*Exercise objective:*
Copy each line that contains the word "parts".

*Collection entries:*
-------

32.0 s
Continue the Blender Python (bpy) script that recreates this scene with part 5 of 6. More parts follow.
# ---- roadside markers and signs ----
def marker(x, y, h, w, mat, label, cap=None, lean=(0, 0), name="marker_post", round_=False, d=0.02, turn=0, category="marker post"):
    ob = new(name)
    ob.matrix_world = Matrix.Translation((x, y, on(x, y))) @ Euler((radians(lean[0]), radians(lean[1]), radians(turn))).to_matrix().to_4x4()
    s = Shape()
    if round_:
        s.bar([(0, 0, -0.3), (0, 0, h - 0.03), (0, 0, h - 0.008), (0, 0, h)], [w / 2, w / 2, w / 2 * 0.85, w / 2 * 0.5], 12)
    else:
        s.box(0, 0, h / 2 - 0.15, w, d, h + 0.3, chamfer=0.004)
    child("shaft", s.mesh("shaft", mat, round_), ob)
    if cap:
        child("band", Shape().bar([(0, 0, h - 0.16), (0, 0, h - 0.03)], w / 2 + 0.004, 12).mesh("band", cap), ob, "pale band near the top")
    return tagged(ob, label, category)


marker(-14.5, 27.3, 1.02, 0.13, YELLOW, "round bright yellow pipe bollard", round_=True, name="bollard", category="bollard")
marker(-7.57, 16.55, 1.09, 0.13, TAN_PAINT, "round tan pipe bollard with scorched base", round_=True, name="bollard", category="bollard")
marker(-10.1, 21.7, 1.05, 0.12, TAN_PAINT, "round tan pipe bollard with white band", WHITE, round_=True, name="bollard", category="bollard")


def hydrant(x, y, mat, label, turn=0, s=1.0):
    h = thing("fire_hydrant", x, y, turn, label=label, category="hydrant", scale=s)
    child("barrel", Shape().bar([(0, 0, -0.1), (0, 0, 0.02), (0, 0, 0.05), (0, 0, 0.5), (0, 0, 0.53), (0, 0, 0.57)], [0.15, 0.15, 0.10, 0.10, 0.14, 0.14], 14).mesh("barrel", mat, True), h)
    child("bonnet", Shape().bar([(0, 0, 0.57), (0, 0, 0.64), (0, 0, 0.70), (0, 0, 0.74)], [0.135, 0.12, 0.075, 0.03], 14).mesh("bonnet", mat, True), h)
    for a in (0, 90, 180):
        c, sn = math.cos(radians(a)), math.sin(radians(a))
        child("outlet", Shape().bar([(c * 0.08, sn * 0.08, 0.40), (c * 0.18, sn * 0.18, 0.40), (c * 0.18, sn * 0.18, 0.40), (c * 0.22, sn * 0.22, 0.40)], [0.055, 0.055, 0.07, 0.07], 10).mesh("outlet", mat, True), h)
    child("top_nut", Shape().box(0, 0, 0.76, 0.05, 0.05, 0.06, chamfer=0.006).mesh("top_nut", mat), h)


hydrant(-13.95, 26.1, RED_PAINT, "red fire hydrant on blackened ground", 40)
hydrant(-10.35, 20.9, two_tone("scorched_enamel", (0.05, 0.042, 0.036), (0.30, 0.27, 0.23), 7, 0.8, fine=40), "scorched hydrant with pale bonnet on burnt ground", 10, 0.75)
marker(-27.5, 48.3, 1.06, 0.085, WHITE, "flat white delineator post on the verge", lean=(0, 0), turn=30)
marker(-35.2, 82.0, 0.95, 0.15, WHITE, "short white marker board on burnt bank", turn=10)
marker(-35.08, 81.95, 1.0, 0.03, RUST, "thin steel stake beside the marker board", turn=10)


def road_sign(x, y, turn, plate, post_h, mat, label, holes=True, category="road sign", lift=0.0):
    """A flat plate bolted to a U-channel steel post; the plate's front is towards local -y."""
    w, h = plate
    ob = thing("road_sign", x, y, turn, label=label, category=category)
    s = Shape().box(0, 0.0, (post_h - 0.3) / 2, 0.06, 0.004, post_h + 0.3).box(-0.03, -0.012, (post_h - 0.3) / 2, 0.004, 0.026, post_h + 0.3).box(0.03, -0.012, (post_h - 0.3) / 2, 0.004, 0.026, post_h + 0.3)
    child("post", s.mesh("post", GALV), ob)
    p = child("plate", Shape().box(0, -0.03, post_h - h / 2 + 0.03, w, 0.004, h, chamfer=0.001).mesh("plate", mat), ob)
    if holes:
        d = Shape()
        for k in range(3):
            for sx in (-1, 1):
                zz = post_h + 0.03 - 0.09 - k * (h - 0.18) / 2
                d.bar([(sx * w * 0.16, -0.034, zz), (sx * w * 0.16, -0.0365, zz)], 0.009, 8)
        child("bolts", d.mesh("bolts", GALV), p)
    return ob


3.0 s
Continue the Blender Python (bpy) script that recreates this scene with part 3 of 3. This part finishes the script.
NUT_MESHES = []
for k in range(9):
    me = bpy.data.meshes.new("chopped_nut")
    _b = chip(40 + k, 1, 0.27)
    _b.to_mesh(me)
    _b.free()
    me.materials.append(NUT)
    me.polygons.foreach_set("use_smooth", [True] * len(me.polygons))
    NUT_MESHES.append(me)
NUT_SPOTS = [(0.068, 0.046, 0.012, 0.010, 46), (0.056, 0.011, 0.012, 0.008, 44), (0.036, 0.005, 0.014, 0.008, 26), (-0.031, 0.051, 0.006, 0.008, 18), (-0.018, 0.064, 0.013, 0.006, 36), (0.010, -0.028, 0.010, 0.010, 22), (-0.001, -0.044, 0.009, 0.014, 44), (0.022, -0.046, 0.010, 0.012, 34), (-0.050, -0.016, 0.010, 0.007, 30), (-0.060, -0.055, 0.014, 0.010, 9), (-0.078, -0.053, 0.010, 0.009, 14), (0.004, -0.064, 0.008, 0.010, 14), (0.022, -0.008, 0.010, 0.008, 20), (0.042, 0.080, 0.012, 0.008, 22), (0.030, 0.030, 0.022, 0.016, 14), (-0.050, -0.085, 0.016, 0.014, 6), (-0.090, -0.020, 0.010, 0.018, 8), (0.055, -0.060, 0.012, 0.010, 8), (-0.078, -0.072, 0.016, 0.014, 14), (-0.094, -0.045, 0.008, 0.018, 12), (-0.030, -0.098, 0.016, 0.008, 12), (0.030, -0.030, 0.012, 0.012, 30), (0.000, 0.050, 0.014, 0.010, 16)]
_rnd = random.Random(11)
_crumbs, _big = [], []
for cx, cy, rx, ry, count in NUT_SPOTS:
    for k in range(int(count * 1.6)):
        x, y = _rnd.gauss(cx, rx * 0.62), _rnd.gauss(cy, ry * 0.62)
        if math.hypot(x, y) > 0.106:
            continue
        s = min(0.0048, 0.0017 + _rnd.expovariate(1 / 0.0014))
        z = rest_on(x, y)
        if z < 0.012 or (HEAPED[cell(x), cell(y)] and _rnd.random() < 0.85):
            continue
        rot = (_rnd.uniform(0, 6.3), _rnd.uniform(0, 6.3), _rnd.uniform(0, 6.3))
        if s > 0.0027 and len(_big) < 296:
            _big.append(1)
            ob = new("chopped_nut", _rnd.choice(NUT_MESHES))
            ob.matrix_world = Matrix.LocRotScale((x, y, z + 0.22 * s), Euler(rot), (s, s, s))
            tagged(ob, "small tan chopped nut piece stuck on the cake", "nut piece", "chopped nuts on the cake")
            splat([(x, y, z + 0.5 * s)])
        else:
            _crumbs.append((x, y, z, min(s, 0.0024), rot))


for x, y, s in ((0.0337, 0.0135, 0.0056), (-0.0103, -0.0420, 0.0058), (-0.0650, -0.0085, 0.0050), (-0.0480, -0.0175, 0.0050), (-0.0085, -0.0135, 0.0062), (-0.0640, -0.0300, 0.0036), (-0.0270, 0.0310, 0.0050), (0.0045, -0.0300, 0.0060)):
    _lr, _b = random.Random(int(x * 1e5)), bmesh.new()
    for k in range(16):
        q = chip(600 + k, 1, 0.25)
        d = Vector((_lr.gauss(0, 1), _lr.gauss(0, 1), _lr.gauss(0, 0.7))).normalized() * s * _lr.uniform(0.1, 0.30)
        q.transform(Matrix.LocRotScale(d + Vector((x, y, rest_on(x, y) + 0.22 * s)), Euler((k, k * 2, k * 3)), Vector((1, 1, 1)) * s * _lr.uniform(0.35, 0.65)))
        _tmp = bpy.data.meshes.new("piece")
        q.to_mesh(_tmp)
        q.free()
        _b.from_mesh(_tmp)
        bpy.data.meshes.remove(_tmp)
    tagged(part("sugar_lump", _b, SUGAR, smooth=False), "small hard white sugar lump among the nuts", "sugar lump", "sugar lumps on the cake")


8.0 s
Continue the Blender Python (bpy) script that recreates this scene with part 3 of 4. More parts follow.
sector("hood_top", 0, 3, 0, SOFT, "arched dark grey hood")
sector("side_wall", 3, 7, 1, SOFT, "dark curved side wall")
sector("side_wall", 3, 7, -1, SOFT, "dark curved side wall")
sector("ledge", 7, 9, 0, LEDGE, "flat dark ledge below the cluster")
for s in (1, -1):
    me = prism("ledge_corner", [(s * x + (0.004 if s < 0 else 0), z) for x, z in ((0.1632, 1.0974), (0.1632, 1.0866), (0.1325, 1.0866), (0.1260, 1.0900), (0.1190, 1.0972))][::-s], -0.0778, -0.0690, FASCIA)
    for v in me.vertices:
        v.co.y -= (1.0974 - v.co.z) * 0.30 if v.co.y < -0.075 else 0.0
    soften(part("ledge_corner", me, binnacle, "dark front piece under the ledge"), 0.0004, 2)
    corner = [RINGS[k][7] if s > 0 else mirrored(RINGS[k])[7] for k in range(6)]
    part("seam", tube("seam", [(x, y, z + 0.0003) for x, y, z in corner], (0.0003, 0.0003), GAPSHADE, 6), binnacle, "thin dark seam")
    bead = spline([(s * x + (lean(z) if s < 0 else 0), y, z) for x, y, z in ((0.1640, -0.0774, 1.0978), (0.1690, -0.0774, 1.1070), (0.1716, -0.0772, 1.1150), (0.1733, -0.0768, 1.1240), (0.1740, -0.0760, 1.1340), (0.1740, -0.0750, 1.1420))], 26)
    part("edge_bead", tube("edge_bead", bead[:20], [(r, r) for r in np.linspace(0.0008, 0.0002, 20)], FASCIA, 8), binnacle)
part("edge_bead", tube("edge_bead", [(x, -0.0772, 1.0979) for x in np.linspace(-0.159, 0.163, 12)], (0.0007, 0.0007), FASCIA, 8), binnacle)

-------

*Final result:*
Continue the Blender Python (bpy) script that recreates this scene with part 5 of 6. More parts follow.
Continue the Blender Python (bpy) script that recreates this scene with part 3 of 4. More parts follow.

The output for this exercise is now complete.